The increased employment cuts are the result of automatic reductions to the federal budget that began this year known as sequestration and will have more of an impact on the defense industry, he said.
“The cuts that the federal agencies did this year were the easy ones,” Cunningham said. “But starting this fiscal year (which began Oct.1) we’re going to start to see real cuts.”
Weak Growth Estimate
Using a variety of economic data, Cunningham estimated the region’s gross domestic product will grow 1.8 percent this year to $185.4 billion.
He’s not feeling too confident about growth next year. Because so much of the region’s business is linked to the military, sequestration could cause the economy to contract, he said.
A recent study from the San Diego Military Advisory Council found direct military and indirect military spending accounted for about 302,000 jobs or 22 percent of San Diego’s total employment in 2012. “The military impacts just about every sector of San Diego’s economy. It impacts real estate, retail trade, everything,” Cunningham said.
The same SDMAC report forecast that direct military spending may decline moderately next year, and result in the loss of 7,000 jobs. That would bring the total defense-related employment here to 295,000.
San Diego’s overall industry employment (excluding self-employed people) as of August grew year over year by 14,800 jobs, which was well below the 21,000 number Cunningham had forecast in January.
While the region’s unemployment rate has been trending down for most of this year, and stood at 7.4 percent in August, compared with 9.2 percent in the prior year’s August, the number is deceptive, he said.
A big factor for that decline is more eligible workers are dropping out of the workforce, Cunningham said. As unemployment benefits run out, and people get frustrated about the lack of jobs, they stop looking, and aren’t counted in the official number, he said.

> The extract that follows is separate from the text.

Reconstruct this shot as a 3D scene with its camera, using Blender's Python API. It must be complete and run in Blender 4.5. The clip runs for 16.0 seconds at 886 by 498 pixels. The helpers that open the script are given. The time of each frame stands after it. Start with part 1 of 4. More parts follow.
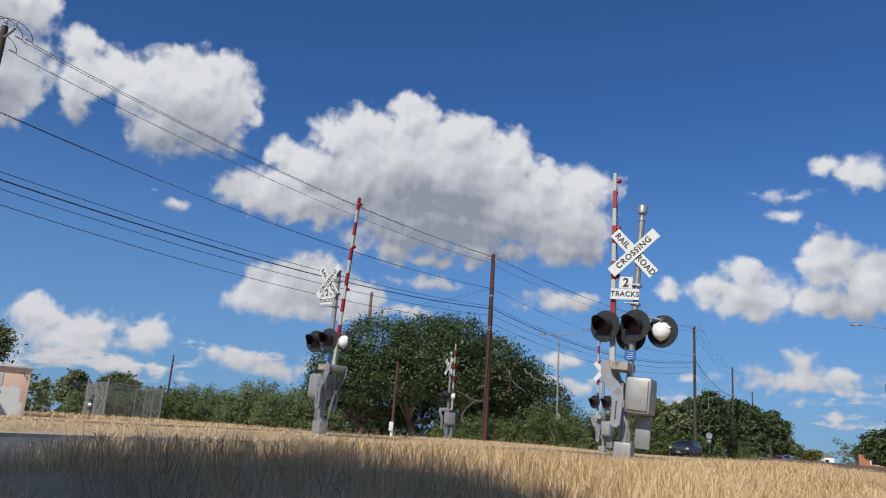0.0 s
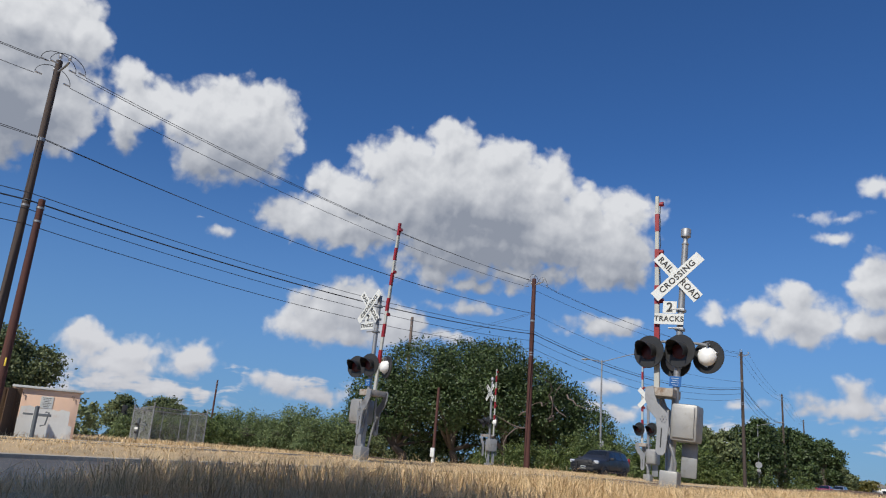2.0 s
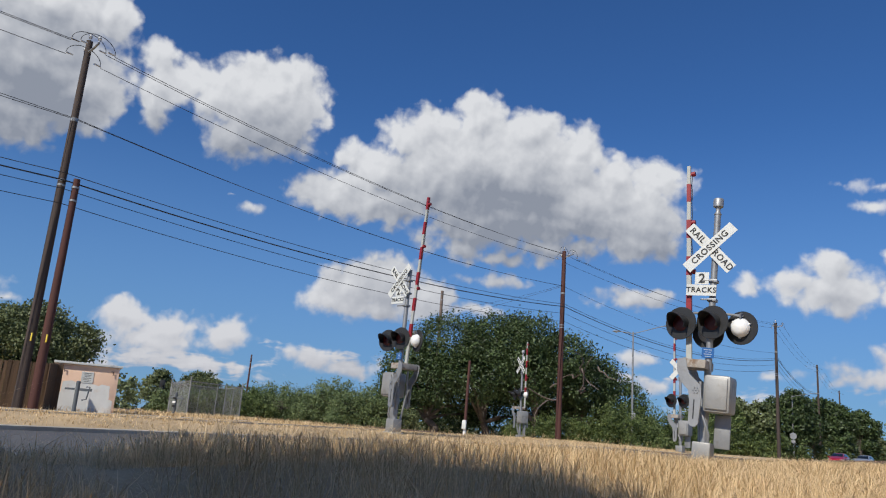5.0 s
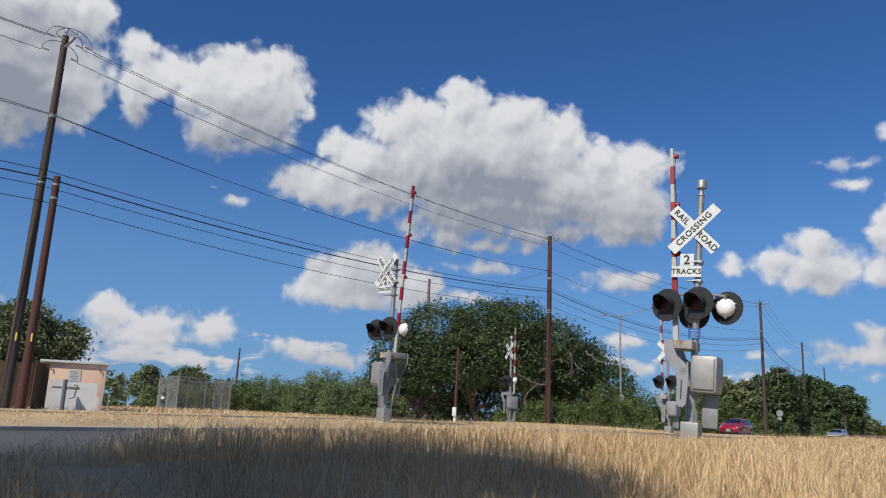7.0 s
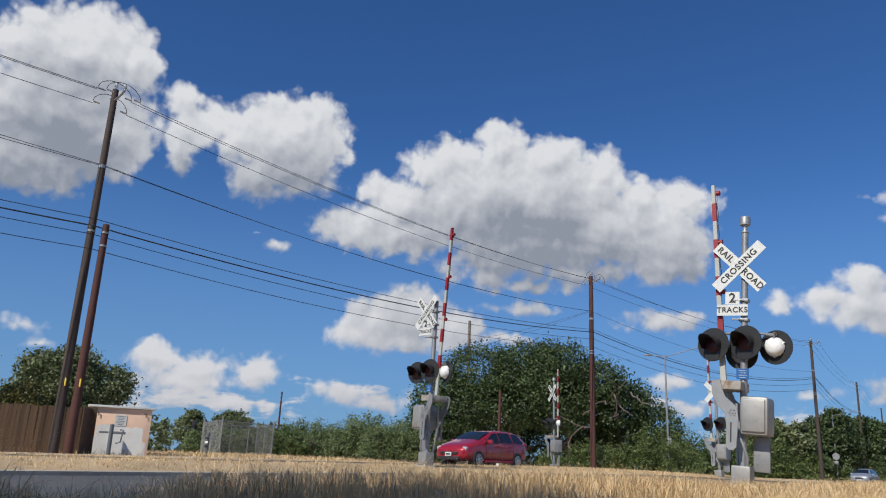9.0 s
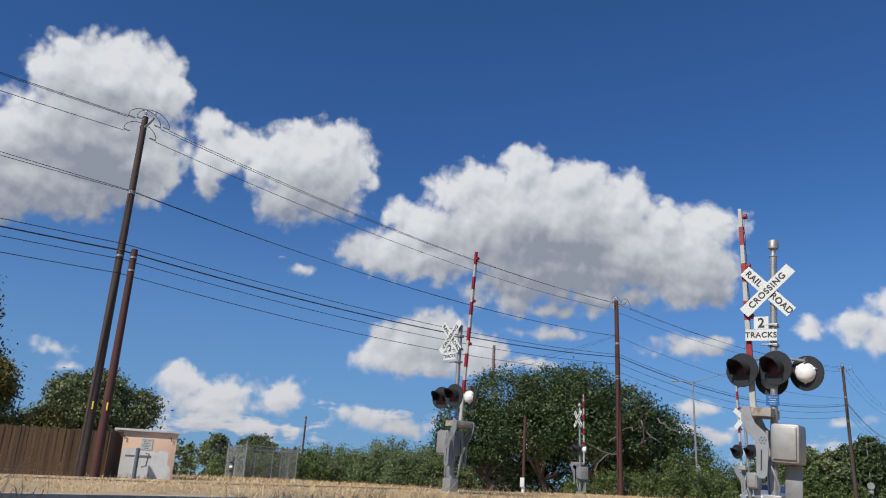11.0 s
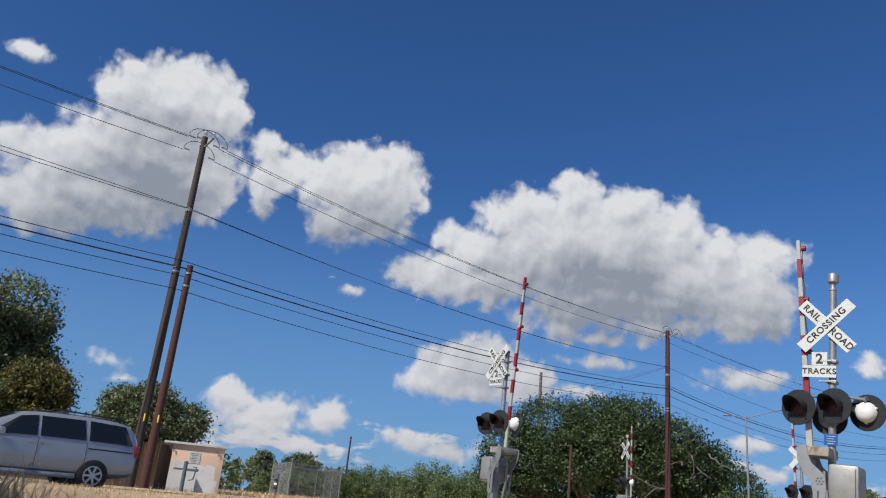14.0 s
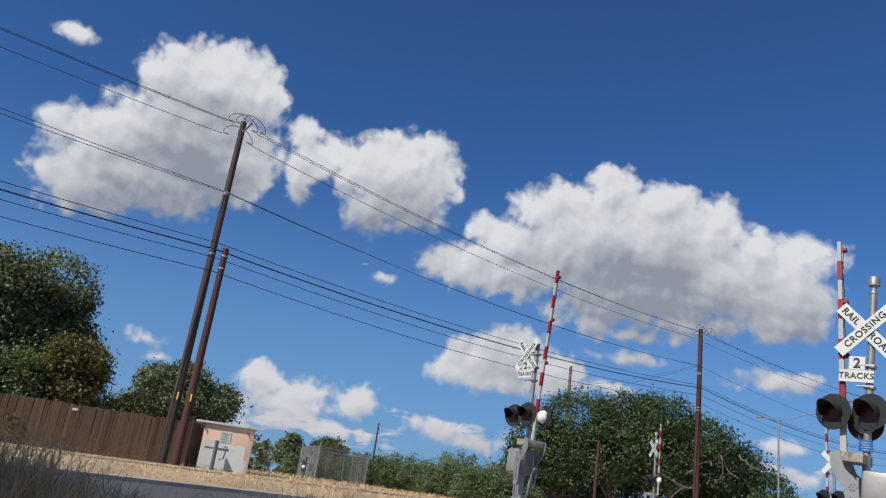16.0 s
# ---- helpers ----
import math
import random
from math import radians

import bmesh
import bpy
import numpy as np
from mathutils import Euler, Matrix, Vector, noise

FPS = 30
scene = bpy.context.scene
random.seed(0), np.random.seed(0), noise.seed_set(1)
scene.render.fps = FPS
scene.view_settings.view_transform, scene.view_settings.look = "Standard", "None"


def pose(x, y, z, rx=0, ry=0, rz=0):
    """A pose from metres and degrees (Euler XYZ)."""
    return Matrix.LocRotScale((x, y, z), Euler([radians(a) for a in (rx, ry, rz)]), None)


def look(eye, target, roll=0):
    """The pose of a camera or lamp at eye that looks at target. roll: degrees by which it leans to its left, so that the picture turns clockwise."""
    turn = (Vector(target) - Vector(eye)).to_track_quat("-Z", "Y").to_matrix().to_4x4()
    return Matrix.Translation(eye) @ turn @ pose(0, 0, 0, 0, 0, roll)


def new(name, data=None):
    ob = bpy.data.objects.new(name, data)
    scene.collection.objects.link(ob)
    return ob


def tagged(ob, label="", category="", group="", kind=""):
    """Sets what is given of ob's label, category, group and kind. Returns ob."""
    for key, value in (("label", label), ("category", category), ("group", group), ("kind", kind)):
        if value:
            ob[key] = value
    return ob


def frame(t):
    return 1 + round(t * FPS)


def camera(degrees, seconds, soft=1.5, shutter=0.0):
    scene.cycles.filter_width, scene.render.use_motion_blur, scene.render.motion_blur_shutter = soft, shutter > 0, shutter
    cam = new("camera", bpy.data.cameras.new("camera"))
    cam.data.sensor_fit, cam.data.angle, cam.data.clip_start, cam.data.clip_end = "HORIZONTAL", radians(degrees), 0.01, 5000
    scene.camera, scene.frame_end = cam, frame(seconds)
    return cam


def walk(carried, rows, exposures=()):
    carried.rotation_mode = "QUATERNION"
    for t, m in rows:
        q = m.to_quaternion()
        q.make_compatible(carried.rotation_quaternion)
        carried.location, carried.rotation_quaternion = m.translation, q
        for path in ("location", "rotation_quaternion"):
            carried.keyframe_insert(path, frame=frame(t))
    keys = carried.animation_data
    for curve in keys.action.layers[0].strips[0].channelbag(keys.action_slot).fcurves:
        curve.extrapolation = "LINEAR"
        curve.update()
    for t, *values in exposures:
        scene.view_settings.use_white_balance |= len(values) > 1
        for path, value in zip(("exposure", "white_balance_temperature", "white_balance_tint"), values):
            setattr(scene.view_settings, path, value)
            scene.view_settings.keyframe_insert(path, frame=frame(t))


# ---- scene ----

Alan Gin, an economics professor at the University of San Diego, said job growth was relatively good earlier this year but has since slowed considerably, probably due to sequestration and the turmoil surrounding the government shutdown.
The Chance of Recession?
As to the chance the economy could fall into recession, Gin said the chances have increased, yet the probability isn’t that high. “It’s not more than 50 percent,” he said.
Cunningham said the age segment that’s taking the biggest hit from the still plodding economy is 30- to 44-year-olds who are having a much harder time finding jobs.
From 2000 to 2012, that group declined by nearly 38,000 from the local workforce.
The population of youngsters below age 14 also decreased during that time by about 9,000. Cunningham said. The data show many younger people have relocated for better areas that have more economic prospects such as Texas, and took their children with them, he said.
“It’s a bad trend,” Cunningham said. “We’re expecting future generations to pay off all this debt, and yet fewer of them are able to find employment.”